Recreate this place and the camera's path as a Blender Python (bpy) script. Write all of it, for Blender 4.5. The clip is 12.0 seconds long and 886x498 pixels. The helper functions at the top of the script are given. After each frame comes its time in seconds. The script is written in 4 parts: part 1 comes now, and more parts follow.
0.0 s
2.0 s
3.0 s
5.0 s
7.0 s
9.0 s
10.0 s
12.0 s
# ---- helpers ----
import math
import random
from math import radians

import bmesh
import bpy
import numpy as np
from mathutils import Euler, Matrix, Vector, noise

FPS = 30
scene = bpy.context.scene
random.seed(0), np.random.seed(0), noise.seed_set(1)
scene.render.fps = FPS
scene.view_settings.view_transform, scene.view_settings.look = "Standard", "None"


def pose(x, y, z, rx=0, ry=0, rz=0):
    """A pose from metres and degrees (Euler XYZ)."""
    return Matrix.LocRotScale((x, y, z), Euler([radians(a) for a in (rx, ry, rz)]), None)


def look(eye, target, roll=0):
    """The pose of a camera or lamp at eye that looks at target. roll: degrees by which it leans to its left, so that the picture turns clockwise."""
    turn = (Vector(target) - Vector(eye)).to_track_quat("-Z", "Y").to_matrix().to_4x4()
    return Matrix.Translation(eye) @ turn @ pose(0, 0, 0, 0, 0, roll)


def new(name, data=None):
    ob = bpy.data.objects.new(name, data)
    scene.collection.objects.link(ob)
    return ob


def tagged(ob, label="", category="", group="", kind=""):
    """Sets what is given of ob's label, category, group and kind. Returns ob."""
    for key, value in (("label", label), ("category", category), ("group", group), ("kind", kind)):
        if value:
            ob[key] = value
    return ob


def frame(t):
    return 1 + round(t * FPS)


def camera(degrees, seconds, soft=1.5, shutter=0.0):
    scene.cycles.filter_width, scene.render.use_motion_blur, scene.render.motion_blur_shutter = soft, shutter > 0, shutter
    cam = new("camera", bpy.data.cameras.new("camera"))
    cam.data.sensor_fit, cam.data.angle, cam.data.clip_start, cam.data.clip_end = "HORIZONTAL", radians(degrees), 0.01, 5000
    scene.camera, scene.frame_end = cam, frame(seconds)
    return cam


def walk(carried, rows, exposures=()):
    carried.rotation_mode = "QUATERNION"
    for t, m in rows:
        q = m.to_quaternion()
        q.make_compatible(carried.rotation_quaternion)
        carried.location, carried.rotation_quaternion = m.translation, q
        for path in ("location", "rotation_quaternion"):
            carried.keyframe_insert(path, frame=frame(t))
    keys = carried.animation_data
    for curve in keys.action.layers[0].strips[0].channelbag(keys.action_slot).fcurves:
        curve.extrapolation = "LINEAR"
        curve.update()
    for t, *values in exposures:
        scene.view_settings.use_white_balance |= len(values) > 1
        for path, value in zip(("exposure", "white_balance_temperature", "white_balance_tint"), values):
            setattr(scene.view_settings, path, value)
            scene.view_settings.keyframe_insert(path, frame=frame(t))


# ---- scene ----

....................

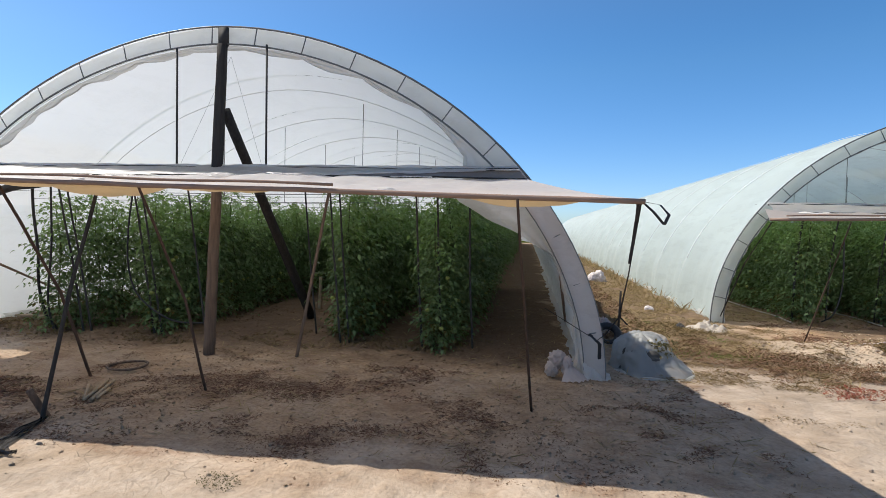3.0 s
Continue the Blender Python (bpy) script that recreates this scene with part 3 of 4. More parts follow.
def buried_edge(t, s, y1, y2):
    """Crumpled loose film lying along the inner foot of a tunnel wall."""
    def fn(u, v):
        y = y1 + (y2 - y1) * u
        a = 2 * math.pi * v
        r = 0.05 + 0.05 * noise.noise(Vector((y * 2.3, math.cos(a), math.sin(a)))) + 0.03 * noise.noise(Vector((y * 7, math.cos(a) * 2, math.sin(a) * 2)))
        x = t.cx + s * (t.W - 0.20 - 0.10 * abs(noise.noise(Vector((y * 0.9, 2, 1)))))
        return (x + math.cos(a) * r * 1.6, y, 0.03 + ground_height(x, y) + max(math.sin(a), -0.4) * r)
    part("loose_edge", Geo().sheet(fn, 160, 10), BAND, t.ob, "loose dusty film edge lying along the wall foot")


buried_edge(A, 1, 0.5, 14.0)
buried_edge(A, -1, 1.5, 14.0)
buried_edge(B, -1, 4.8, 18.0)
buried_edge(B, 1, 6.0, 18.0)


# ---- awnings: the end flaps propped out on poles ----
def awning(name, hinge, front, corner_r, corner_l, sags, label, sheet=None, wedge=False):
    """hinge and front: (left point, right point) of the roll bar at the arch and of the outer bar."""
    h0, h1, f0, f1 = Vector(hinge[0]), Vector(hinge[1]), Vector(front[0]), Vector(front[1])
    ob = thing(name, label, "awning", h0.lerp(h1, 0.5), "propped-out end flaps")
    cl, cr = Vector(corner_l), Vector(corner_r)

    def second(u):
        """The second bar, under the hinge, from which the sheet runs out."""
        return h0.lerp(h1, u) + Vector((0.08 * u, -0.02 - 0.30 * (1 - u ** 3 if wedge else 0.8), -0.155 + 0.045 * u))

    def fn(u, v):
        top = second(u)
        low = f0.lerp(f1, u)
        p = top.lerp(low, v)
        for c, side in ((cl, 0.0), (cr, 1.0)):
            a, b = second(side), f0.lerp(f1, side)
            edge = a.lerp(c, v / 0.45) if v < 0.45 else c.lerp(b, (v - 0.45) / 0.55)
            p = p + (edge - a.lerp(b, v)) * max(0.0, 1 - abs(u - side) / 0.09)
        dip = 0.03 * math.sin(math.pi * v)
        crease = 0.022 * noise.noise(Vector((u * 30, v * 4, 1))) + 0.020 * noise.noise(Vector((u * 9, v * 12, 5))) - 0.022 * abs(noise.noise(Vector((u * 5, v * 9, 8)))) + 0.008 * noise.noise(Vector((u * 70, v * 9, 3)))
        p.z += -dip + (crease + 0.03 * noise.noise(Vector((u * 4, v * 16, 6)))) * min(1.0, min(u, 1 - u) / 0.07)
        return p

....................

__Task objective__.
Produce only the lines from the line containing "turn = (Vector(target)" through the line containing "for path in", inclusive of both, exactly as they stand in the entries above.

__Written response__.
    turn = (Vector(target) - Vector(eye)).to_track_quat("-Z", "Y").to_matrix().to_4x4()
    return Matrix.Translation(eye) @ turn @ pose(0, 0, 0, 0, 0, roll)


def new(name, data=None):
    ob = bpy.data.objects.new(name, data)
    scene.collection.objects.link(ob)
    return ob


def tagged(ob, label="", category="", group="", kind=""):
    """Sets what is given of ob's label, category, group and kind. Returns ob."""
    for key, value in (("label", label), ("category", category), ("group", group), ("kind", kind)):
        if value:
            ob[key] = value
    return ob


def frame(t):
    return 1 + round(t * FPS)


def camera(degrees, seconds, soft=1.5, shutter=0.0):
    scene.cycles.filter_width, scene.render.use_motion_blur, scene.render.motion_blur_shutter = soft, shutter > 0, shutter
    cam = new("camera", bpy.data.cameras.new("camera"))
    cam.data.sensor_fit, cam.data.angle, cam.data.clip_start, cam.data.clip_end = "HORIZONTAL", radians(degrees), 0.01, 5000
    scene.camera, scene.frame_end = cam, frame(seconds)
    return cam


def walk(carried, rows, exposures=()):
    carried.rotation_mode = "QUATERNION"
    for t, m in rows:
        q = m.to_quaternion()
        q.make_compatible(carried.rotation_quaternion)
        carried.location, carried.rotation_quaternion = m.translation, q
        for path in ("location", "rotation_quaternion"):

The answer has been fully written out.